Certainly, given its conclusion that the hydrogen storage route will be higher cost, it is a little uncertain about the role of hydrogen in the IAS context, and also possibly in some others. It says ‘recent debates challenge the role of hydrogen as an energy carrier by highlighting that hydrogen will mostly be used as an intermediate product to produce e-methane/LNG, e-liquids, or e-chemicals, or for various applications only in cases where direct electric solutions are not suited, creating the term Power-to-X Economy’. And it adds, its efforts to assess the suitability of methane and hydrogen for Inter Annual Storage ‘may add one more example where the use of hydrogen is questioned’. 

It's an interesting, and ongoing, debate, with many new ideas and options being discussed for optimal green gas production and use, including methanol with DAC. For example, it has been claimed that, with a well-sited wind farm, plus DAC, electrolysis & catalyst upgrades, costs may fall from ~$1k to $300 per tonne of methanol, comparable to using fossil gas, but with net negative carbon emission. The Power to Gas/DAC use/storage performance and costs trade-offs in this area are fascinating (not least since you need power to run DAC), though there is still a way to go before we can be certain about the best route ahead. And hydrogen is often still somewhere in the process mix!

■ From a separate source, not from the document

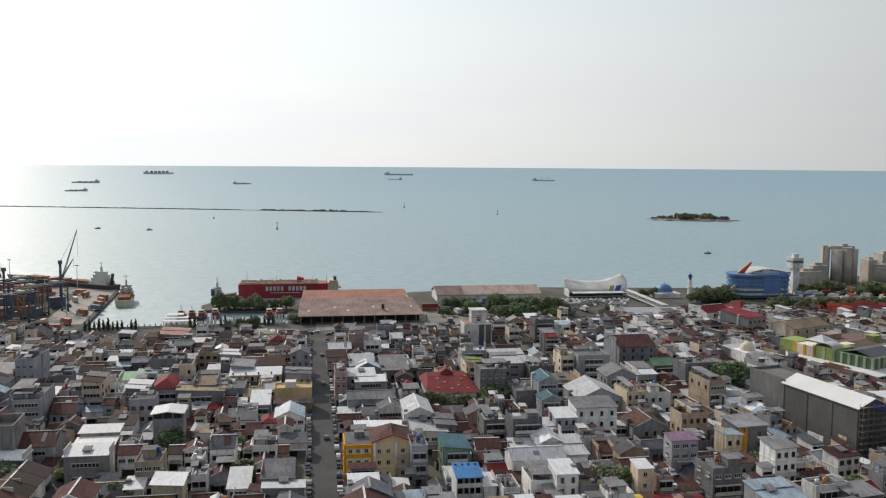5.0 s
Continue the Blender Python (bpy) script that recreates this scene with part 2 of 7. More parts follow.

*In the UK, the Autumn budget included ‘support for the first round of electrolytic hydrogen production contracts, harnessing renewable energy to decarbonise industry across the length & breadth of the UK’. But it also backed some ‘blue hydrogen’ projects, synthetic hydrogen produced from fossil gas with CCS to make it low carbon, despite the hostility of some to that approach. The battle over blue versus green hydrogen is a global one, with blue mostly being seen as cheaper for now, especially in the industrial context, but green as probably winning out soon, as renewables get cheaper. But all options for the subsequent use hydrogen, or synfuels derived from it, are still up for grabs, with balancing grids, via short or long term storage, obviously only being one of them.